- Challenge -
Pictures within the data are to be left out; everything else must be reproduced exactly.

- Information supplied -
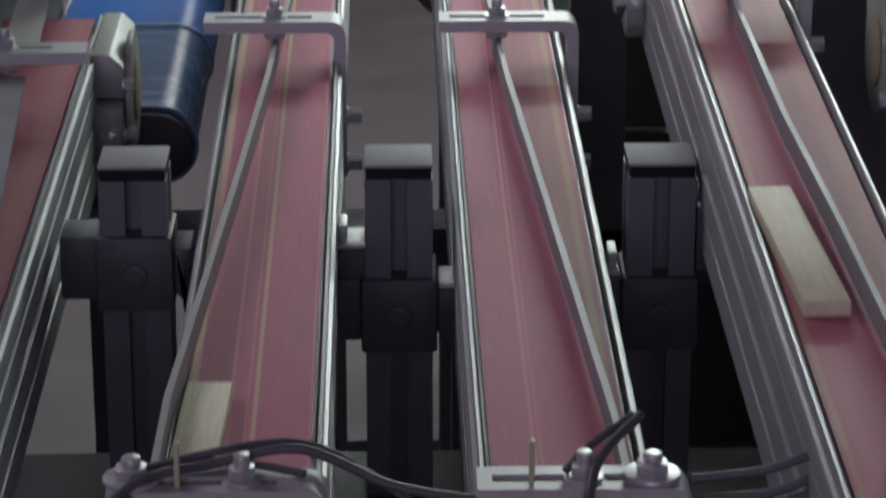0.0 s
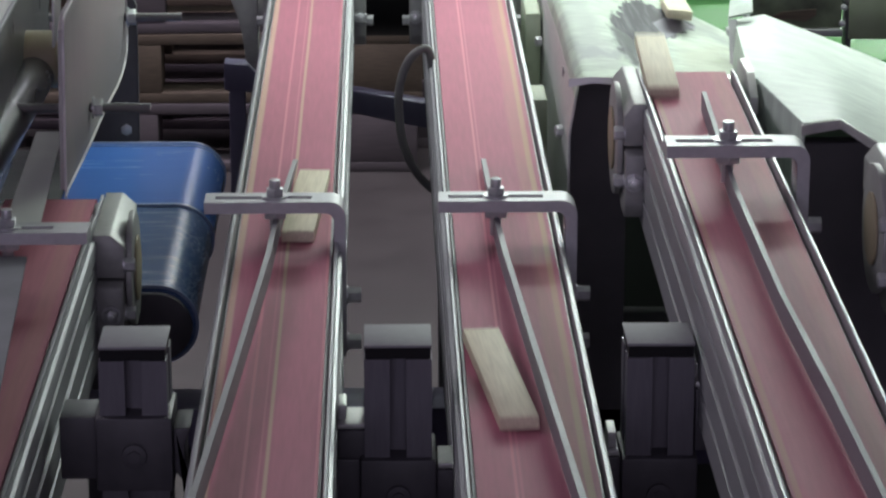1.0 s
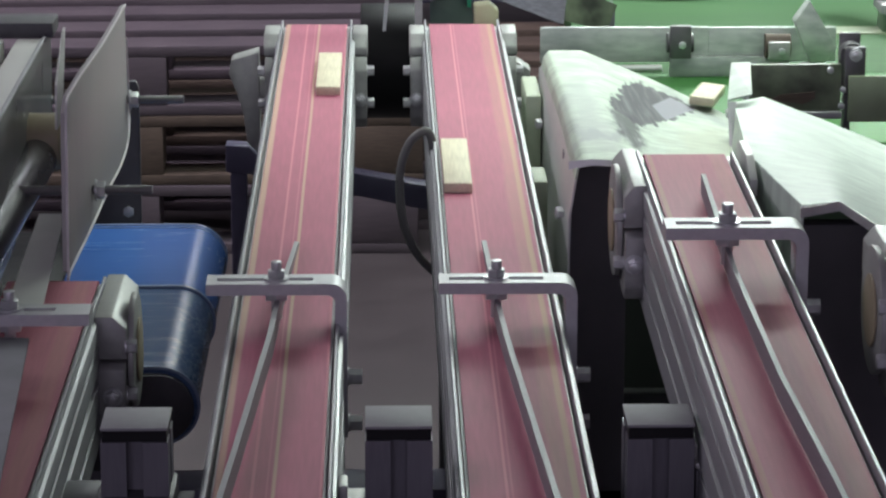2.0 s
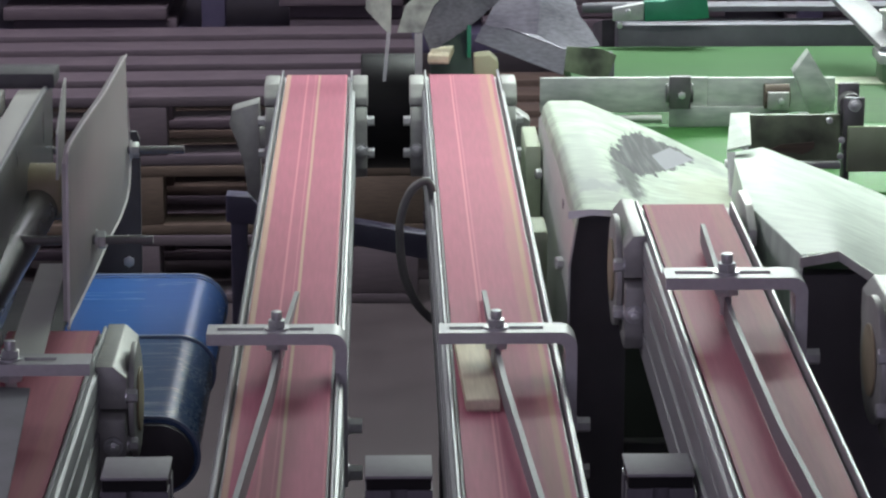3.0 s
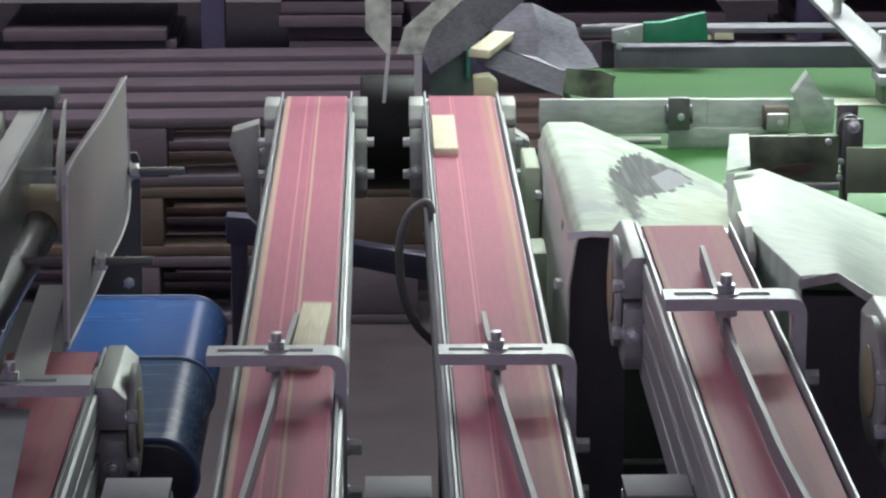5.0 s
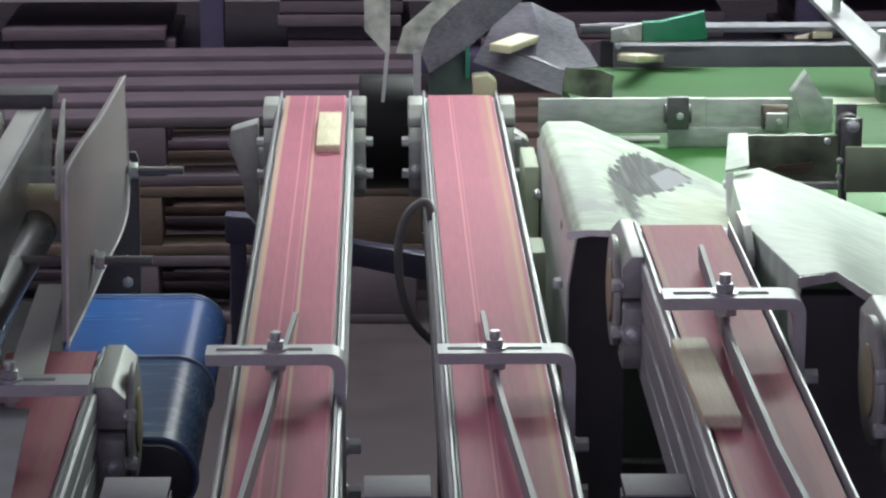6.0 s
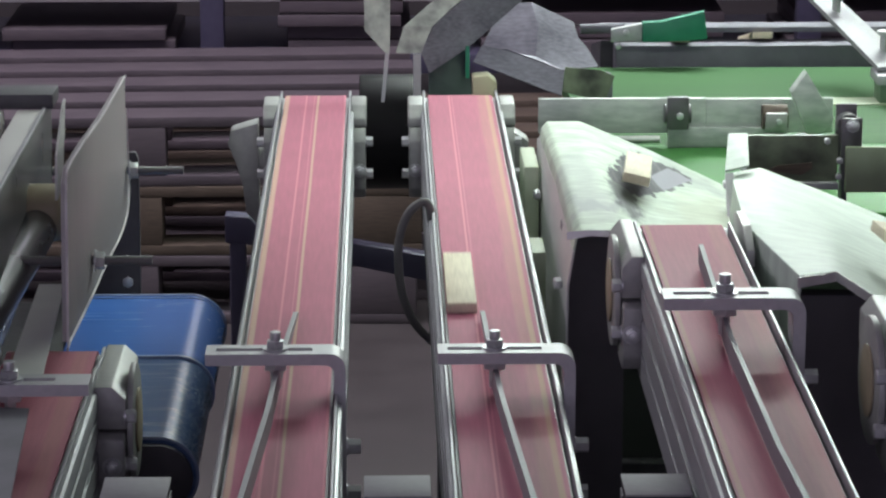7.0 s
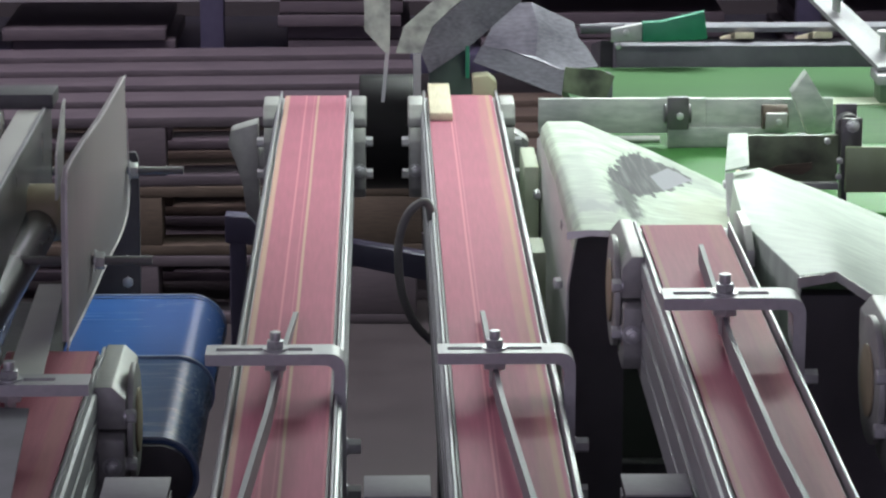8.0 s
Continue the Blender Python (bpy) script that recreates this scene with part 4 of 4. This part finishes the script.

- Exercise answer -
0.0 s
1.0 s
2.0 s
3.0 s
5.0 s
6.0 s
7.0 s
8.0 s
Continue the Blender Python (bpy) script that recreates this scene with part 4 of 4. This part finishes the script.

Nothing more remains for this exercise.